Bitcoin to $130K? How a falling dollar could spark BTC’s next big rally
- The U.S. dollar [DXY] has now posted two consecutive days of red candlesticks, sparking speculation that it may have started to top out.
- Could this signal the start of a major shift, with Bitcoin ready to capitalize on the dollar’s decline?
The crypto market is starting the new year with a renewed sense of optimism. After a bearish close to Q4, Bitcoin’s recovery has been both steady and decisive.
But with the scars of the last crash still fresh, all eyes are clearly on key economic trends.
DXY shows signs of topping out – A hidden pattern?
A recent AMBCrypto report highlighted an interesting link between Bitcoin [BTC] and the U.S. dollar [DXY]. When the dollar index hit a low in mid-May 2016, Bitcoin began a massive rally.
By the end of 2017, BTC had surged 1200%, closing the year at $13,000.
Interestingly, this all unfolded during Trump’s first year in the White House.
Now, looking at today’s market, Bitcoin’s recent dip after the FOMC meeting lines up with the DXY hitting a two-year high of 109.
But here’s the thing: the dollar index has now posted two consecutive days of decline, with the RSI signaling it’s in an overbought state.
As the dollar weakens, investors often flock to riskier assets for higher returns. Just look at memecoins posting double-digit gains – investors are clearly chasing faster profits.
So, what does this mean for Bitcoin? The situation is starting to resemble 2016, and with Bitcoin now back at $99K, it’s looking more likely that we could see another big rally.
But the story is far from over
Yields on U.S. government debt remained steady in the first week of 2025, with the benchmark 10-year rate holding at a two-month high of 4.6%.
Normally, when yields rise, investors flock to government bonds for stable returns.

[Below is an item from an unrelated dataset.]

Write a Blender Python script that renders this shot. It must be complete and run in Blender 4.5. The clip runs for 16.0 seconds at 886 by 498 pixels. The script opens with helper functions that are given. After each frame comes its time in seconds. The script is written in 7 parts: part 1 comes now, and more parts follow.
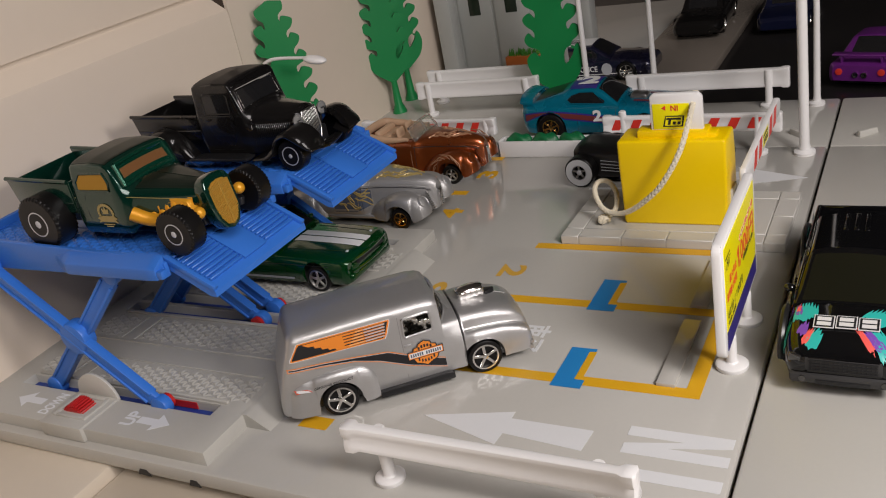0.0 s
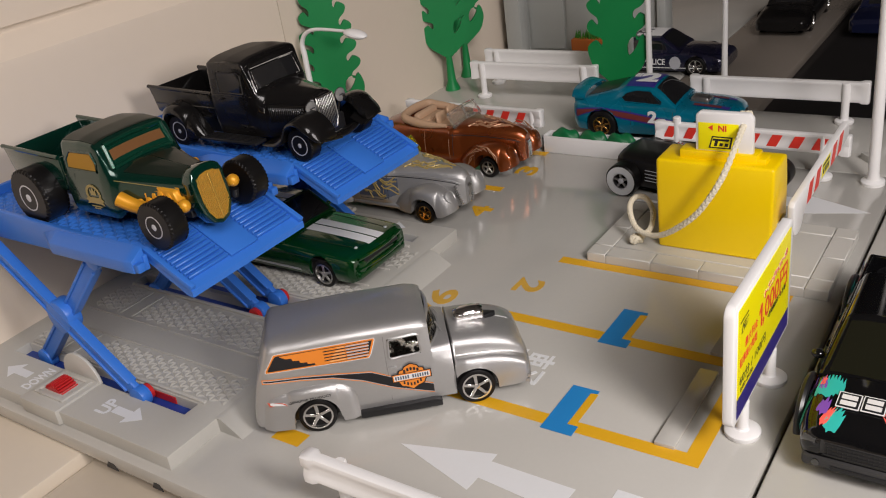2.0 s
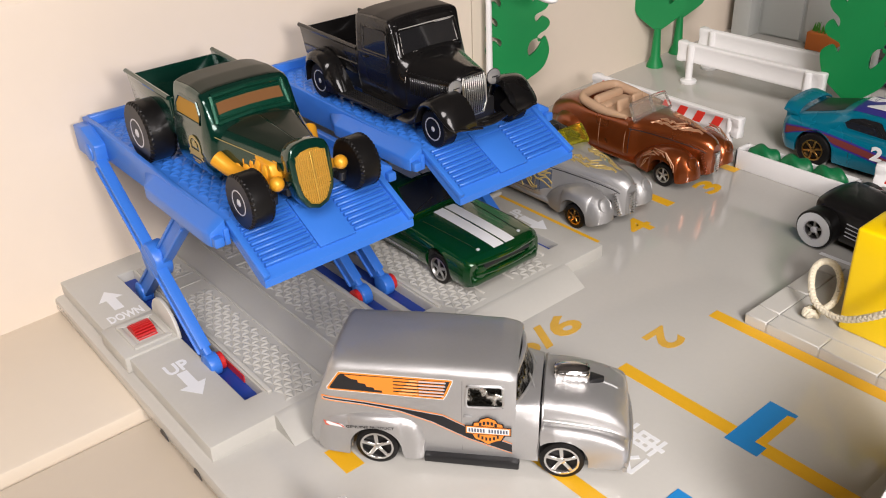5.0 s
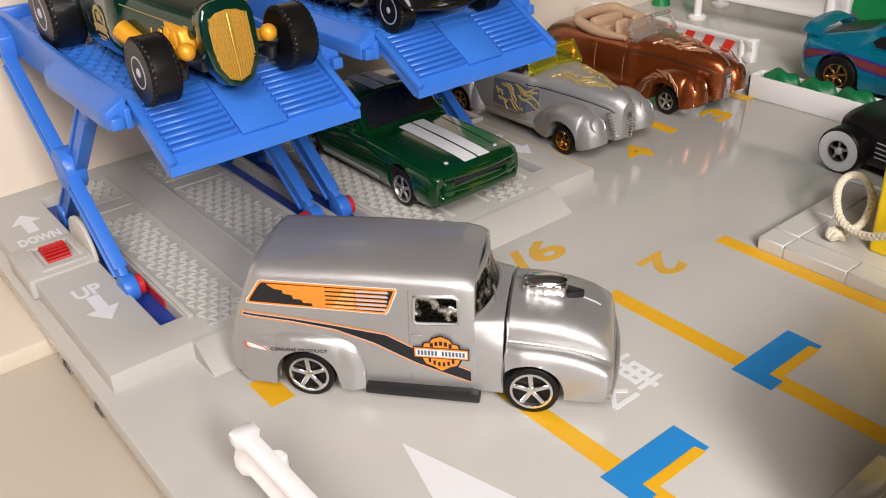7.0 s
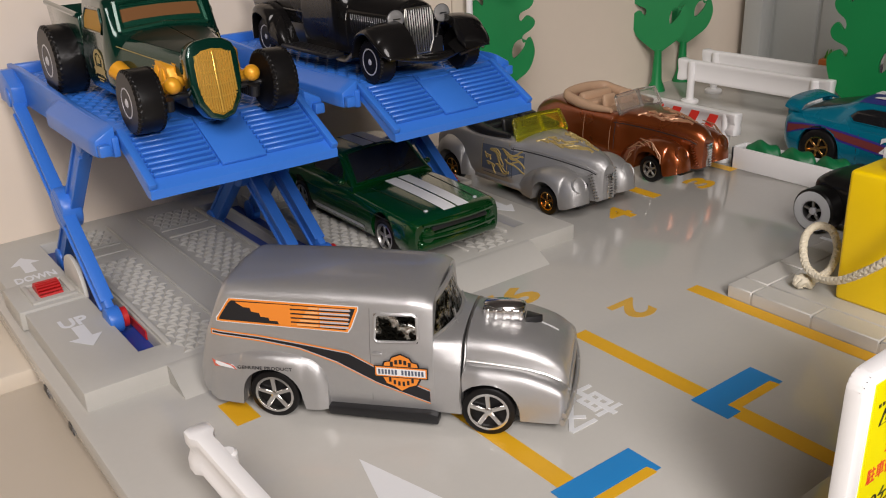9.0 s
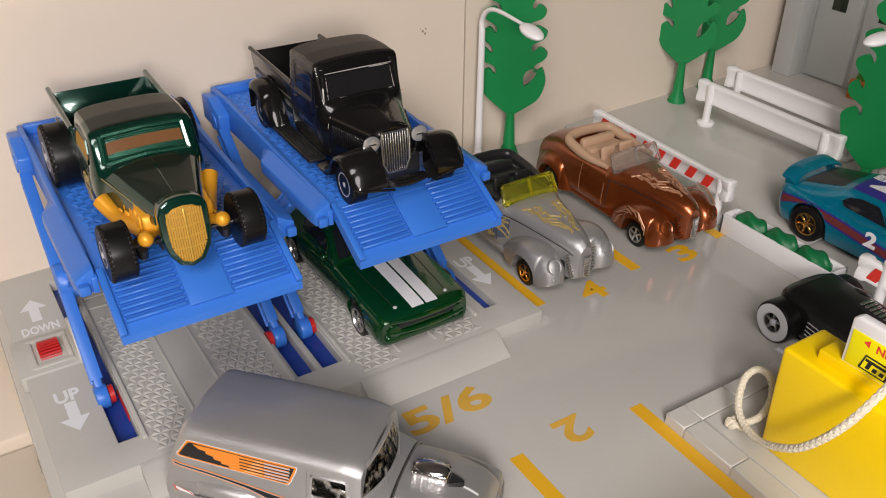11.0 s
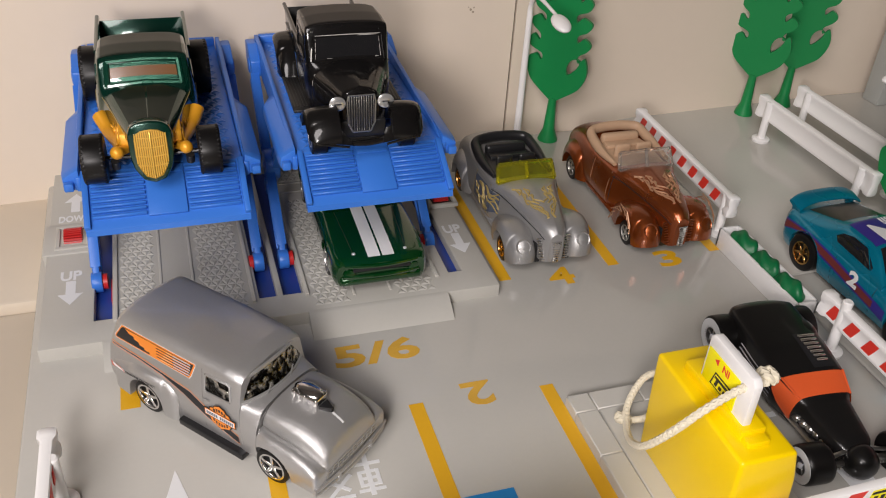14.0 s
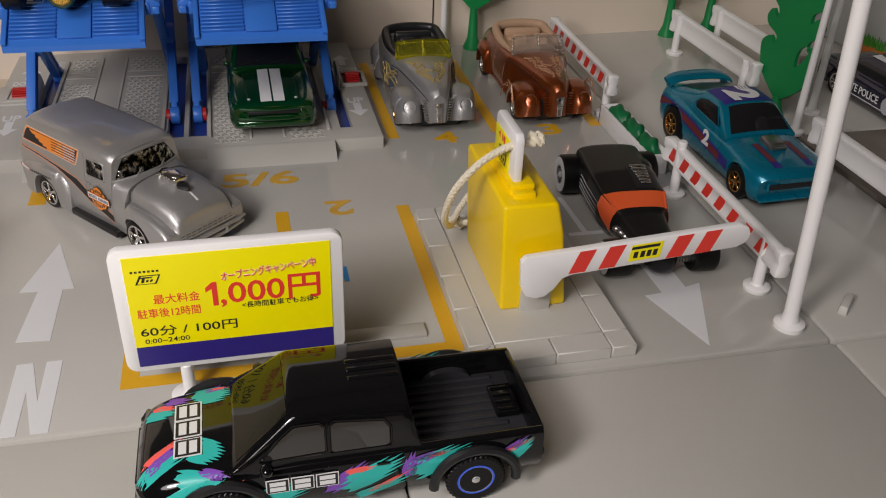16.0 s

Interestingly, this rise in yields came just as the Fed signaled a rate cut, which raised eyebrows given their direct correlation.
As a result, an AMBCrypto analysis suggested that the FOMC’s rate cut might have been a strategic move to manipulate market expectations. Given the current economic climate, this theory doesn’t seem too far off.
Now, with interest rate hikes looking less likely in the near future, Bitcoin could have more room to breathe.
If the DXY continues to decline, it could set the stage for a bigger shift, one that brings Treasury yields closer to the 1.2% levels we saw in 2016.
If that happens, expect a flood of retail capital back into the market, potentially turning $100K into a solid support level for Bitcoin.
Read Bitcoin’s [BTC] Price Prediction 2025-26
Add to that the looming Trump inauguration in just two weeks, and 2025 could turn into a game-changing year for crypto.
But could we see BTC pushing toward $130K in Q1? With these developments unfolding, it’s starting to look like a real possibility.